An international group of researchers from Tanzania, South Africa, and Scotland set out to investigate these questions in a recent paper published in Parasites & Vectors. The grouped focused on four rural villages in south-eastern Tanzania.
They used an exploratory mixed-methods approach comprised of qualitative and quantitative aspects, including:
- Discussions with farmers about their land- and pesticide-use practises.
- Determination of pesticide resistance, fecundity, and wing lengths (termed fitness parameters) in mosquitoes collected from the four villages.
- Experimental exposure of laboratory-reared mosquitoes to sub-lethal doses of agricultural pesticides, subsequent measurements of resistance to public health insecticides, and changes in fecundity and wing lengths.
Farming practises in south-eastern Tanzania
Data showed that rice cultivation was most common across the four villages. Agrochemical use was heavy in three of the four villages, and mainly consisted of pyrethroid and organophosphate use.
Generally, farmers were found to lack awareness about the overlap and similarities between insecticides used in public health sectors, such as in IRS and ITNs, and agricultural sectors. They were however interested in learning more and were willing to undergo any necessary training so that their pesticide use does “not affect malaria control” efforts.
Susceptibility and fitness parameters of field-collected mosquitoes
Across all four villages, collected mosquitoes were found to be susceptible to DDT.
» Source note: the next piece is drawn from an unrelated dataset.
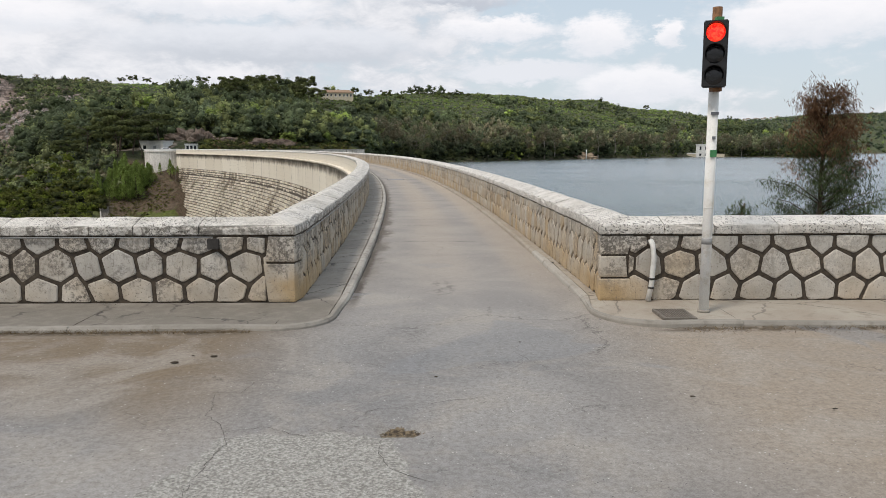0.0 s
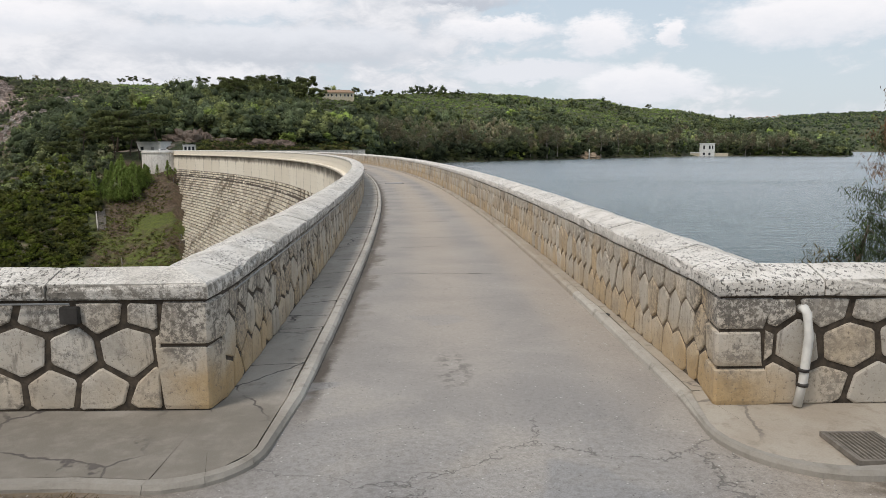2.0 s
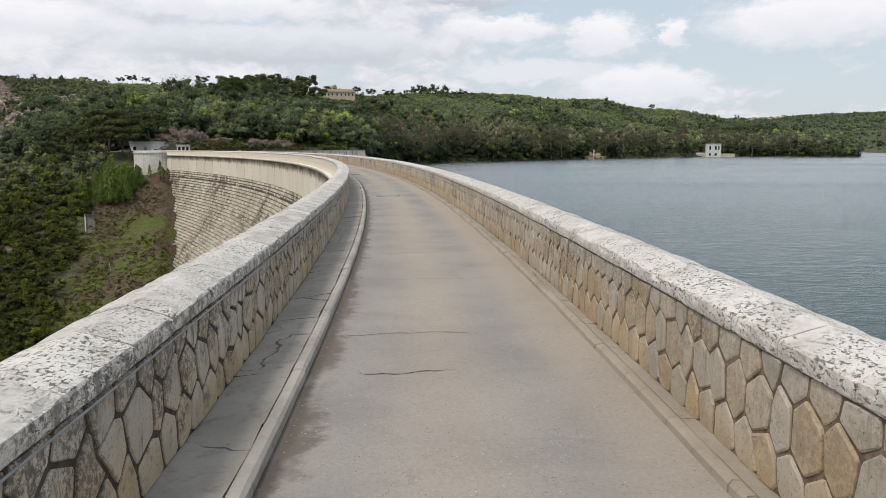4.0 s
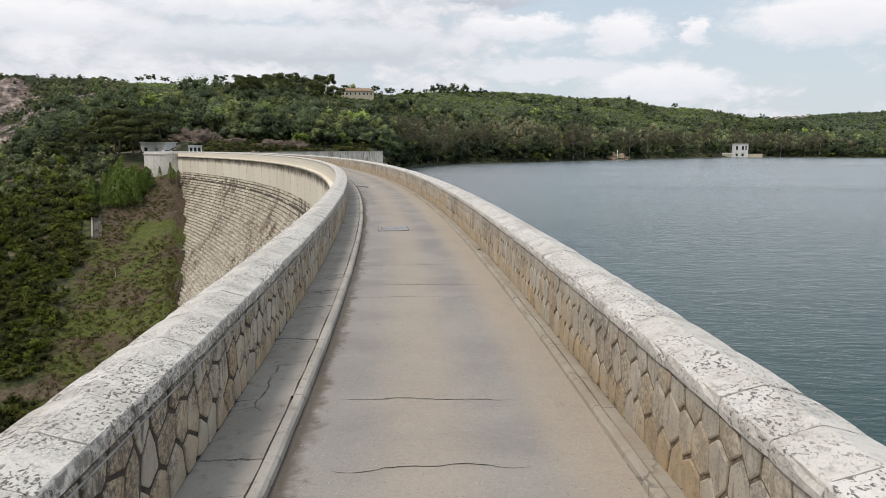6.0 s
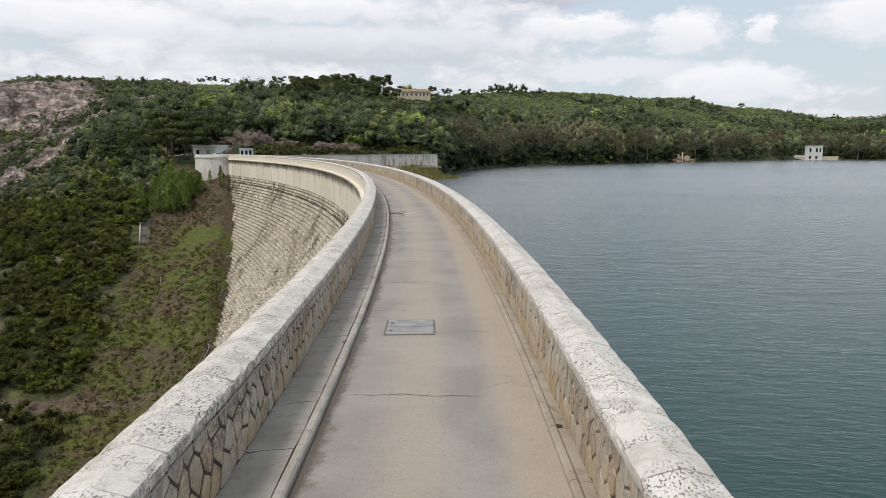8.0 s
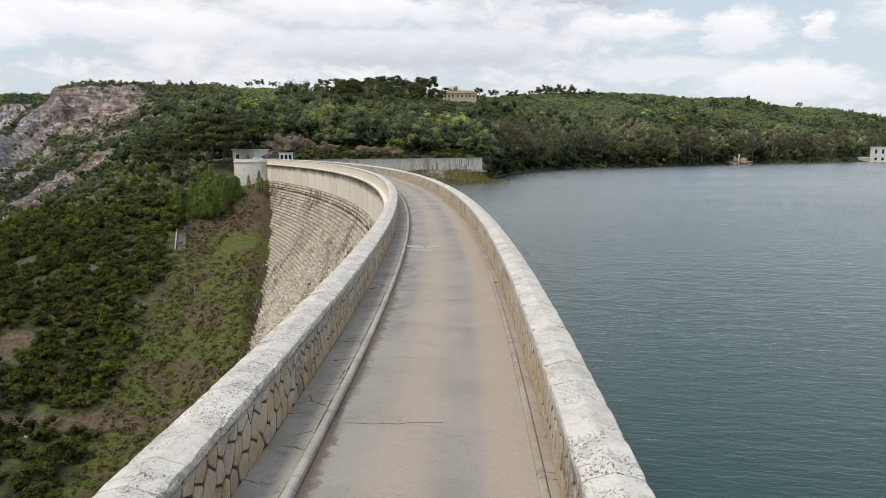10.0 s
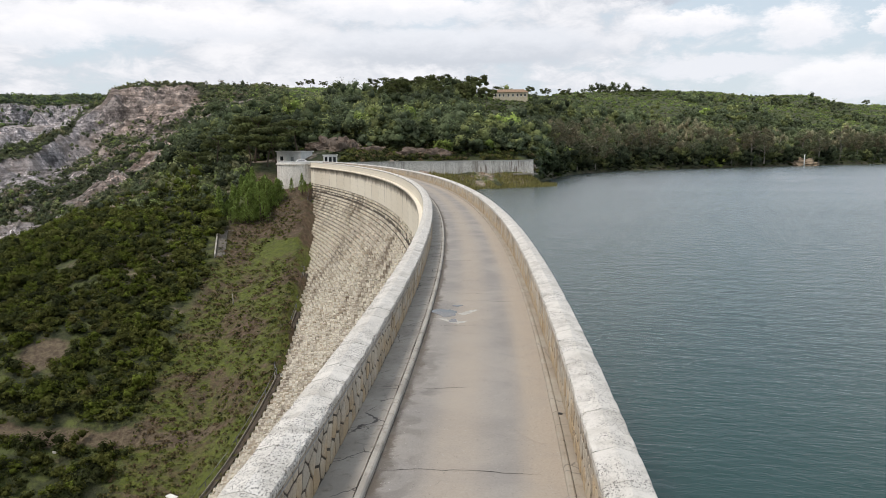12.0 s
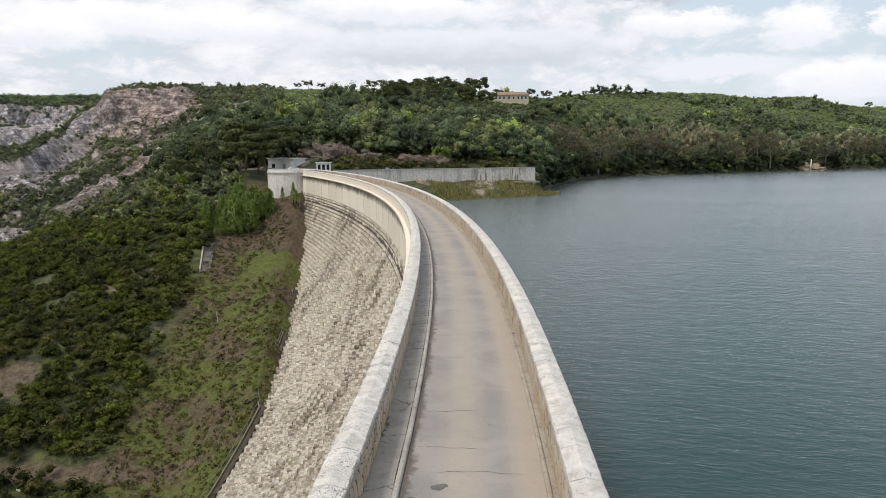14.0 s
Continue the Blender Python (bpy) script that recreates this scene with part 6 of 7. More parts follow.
def build_young_pine(seed, tall, wide):
    """A bushy young pine: upright feathery sprays in whorls up to a few leaders."""
    rg = random.Random(seed)
    t = thing("young_pine", "bushy fresh green young pine on the slope", "tree", group="young pines")
    bm = bmesh.new()
    tube(bm, [(0, 0, -0.4), (0.06, 0.02, tall * 0.45), (0.0, 0.05, tall * 0.95)], [0.12, 0.08, 0.02], 6)
    part("trunk", bm, BARK, t)
    cs, rs, hs = [], [], []
    for k in range(34):
        f = (k / 33) ** 0.85
        a, rr = k * 2.4, wide * (1 - f) ** 0.7 * (0.55 + 0.5 * rg.random())
        cs.append((math.cos(a) * rr, math.sin(a) * rr, 0.4 + (tall - 0.6) * f + 0.25 * rr))
        w = 0.20 + 0.20 * (1 - f)
        rs.append((w, w, w * (1.7 + 0.6 * rg.random())))
        hs.append(np.array((0.215, 0.285, 0.076)) * (0.65 + 0.7 * rg.random()))
    v, f, hue = leaf_quads(np.array(cs), np.array(rs), np.full(34, 60), np.full(34, 0.085), np.array(hs), seed, up=-0.5)
    part("crown", mesh_np("crown", v, f, LEAF, hue), LEAF, t)
    return t


yp_kinds = [build_young_pine(4, 4.4, 1.2), build_young_pine(6, 5.0, 1.0), build_young_pine(9, 3.6, 1.3)]
stand(yp_kinds[0], -78.6, 216.5, 0, 0.7)
stand(yp_kinds[1], -88.0, 206.0, 0, 1.25)
stand(yp_kinds[2], -90.0, 203.0, 0, 1.2)
for i in range(44):
    f, g2 = rgp.random(), rgp.random()
    x, y = -96.0 + 11.0 * f + 1.0 * g2, 200.0 + 14 * g2 + 3.0 * f
    k = rgp.uniform(1.0, 1.6)
    copy_thing(yp_kinds[i % 3], pose(x, y, ground_at(x, y) - 0.2, 0, 0, rgp.uniform(0, 360)) @ Matrix.Diagonal((k, k, k, 1)))
for i, (x, y, k) in enumerate(((-77.6, 217.5, 0.72), (-79.6, 217, 0.8), (-76.6, 216.4, 0.62), (-83.4, 219, 0.6))):
    copy_thing(yp_kinds[i % 2], pose(x, y, ground_at(x, y) - 0.1, 0, 0, x * 30) @ Matrix.Diagonal((k, k, k, 1)))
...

In three of the villages, resistance to two pyrethroids (lambda cyhalothrin and permethrin) was observed, and additional resistance to a carbamate (bendiocarb) and an organophosphate (pyrimiphos methyl) was detected in two of those same villages. Mosquitoes from only one village were found to be susceptible to all five pesticides (V4).
As for fitness parameters, overall fecundity was very similar in mosquitoes from all four villages, where as wing length varied slightly and ranged from 2.4 to 3.2mm.
Effects of sub-lethal pesticide exposures on fitness parameters of mosquitoes
Overall, there was no clear difference in insecticide susceptibility between mosquitoes exposed to sub-lethal doses of pesticides during their larval (aquatic stage), and those that weren’t exposed to pesticides.
Likewise, there were only minor decreases in fecundity in adult mosquitoes exposed to pesticides as larva, and those that weren’t exposed. Exposure to organophosphates prior to emergence as adults did however significantly reduce fecundity when the mosquitoes matured, as well as significantly reducing the overall wing length of those mosquitoes.
Conclusions to be drawn
In this study, mosquitoes collected from the four villages in south-eastern Tanzania were generally resistant to pesticides used in both public health and agricultural settings, except one village that reported minimal pesticide use, with mosquitoes from this village determined to be the most susceptible population studied. This demonstrates a clear association between agricultural pesticide use, public health insecticide use, and mosquito resistance.
The impact of agricultural pesticides on mosquito ‘fitness’ was only marginal, however. The authors note that this marginal difference may reflect the fact that any resistance-associated fitness cost in these mosquitoes may occur over multiple generations of pesticide exposure, and so should be investigated further and over longer time periods.
This work also highlights the need to improve management of agrochemical use, and the necessity for an integrated approach of insecticides usage in agricultural and public health sectors in order reduce the risk of widespread insecticide resistance developing in mosquito populations, as this would inhibit and undermine malaria vector control measures.